When I was reading last week's cover article "Get to Work," about how the Building Trades class (and other vocational programs) would be losing their funding, I couldn't help but feel frustrated. 1) Because it hurts the whole of our community to not value our plumbers, carpenters, auto repairmen, etc.  (just imagine your typical AP English student trying to fix your car ... ), 2) Having trade programs increases local employment rates and reduces violence and use of drugs, and 3) These programs could be profit generating rather than dependent on Sacramento and Washington.

I couldn't help but wonder if there was any way for schools to think more like a business in order to keep these vocational classes.  

Why should they depend on the whims of government funding?  

Couldn't there be a mechanism in the community to support programs like Building Trades where everyone benefits?  

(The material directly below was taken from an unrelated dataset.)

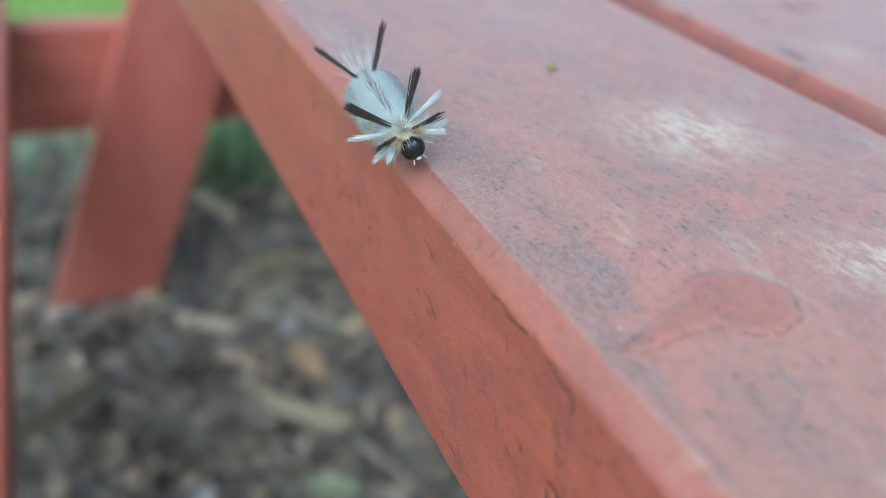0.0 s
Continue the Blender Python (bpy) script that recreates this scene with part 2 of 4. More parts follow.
MOSS = plain("moss", [(0.3, (0.15, 0.14, 0.06)), (0.7, (0.30, 0.28, 0.14))], (2500, 2500, 2500), 0.9, 0.2)
GRIT = plain("white_grit", [(0.3, (0.60, 0.64, 0.66)), (0.7, (0.85, 0.87, 0.88))], (2500, 2500, 2500), 0.4, 0.5)

# ---- building


def mesh(name, bm, material):
    me = bpy.data.meshes.new(name)
    bm.to_mesh(me)
    bm.free()
    me.materials.append(material)
    return me


def part(name, bm, material, parent=None, label="", smooth=False):
    me = bm if isinstance(bm, bpy.types.Mesh) else mesh(name, bm, material)
    if smooth:
        me.shade_smooth()
    ob = new(name, me)
    ob.parent = parent
    return tagged(ob, label)


def thing(name, label, category, group="", at=None):
    ob = new(name)
    ob.empty_display_size = 0.02
    if at is not None:
        ob.matrix_basis = at
    return tagged(ob, label, category, group)


def board(size, m=Matrix(), bevel=0.003):
    """A sawn board with eased edges, in a bmesh."""
    bm = bmesh.new()
    bmesh.ops.create_cube(bm, size=1, matrix=Matrix.Diagonal((*size, 1)))
    bmesh.ops.bevel(bm, geom=bm.edges[:], offset=bevel, segments=2, profile=0.6, affect="EDGES")
    bmesh.ops.transform(bm, matrix=m, verts=bm.verts)
    return bm


def raw(name, verts, faces, material, smooth=True, **values):
    me = bpy.data.meshes.new(name)
    me.from_pydata(verts.tolist() if hasattr(verts, "tolist") else verts, [], faces.tolist() if hasattr(faces, "tolist") else faces)
    for key, v in values.items():
        me.attributes.new(key, "FLOAT", "POINT").data.foreach_set("value", np.asarray(v, np.float32))
    me.materials.append(material)
    if smooth:
        me.shade_smooth()
    me.update()
    return me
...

The article itself mentions that the houses built by the students sell and the program breaks even.  

The problem is that the school has to advance the cost.  


A prospective homeowner could fork the bill for the lot purchase and building materials — and in return they get a custom house built at a huge reduction in cost.  

Or, how about integrating a class where students are in charge of defending the project to potential investors? You have now created a new class of young community members trained in a valuable skill set: Understanding the real estate market, making wise business decisions, and pitching them to investors. I am unfamiliar with all of the many potential bureaucratic hang-ups to these ideas, but it seems to me that it is time for Humboldt County to work toward its own solutions.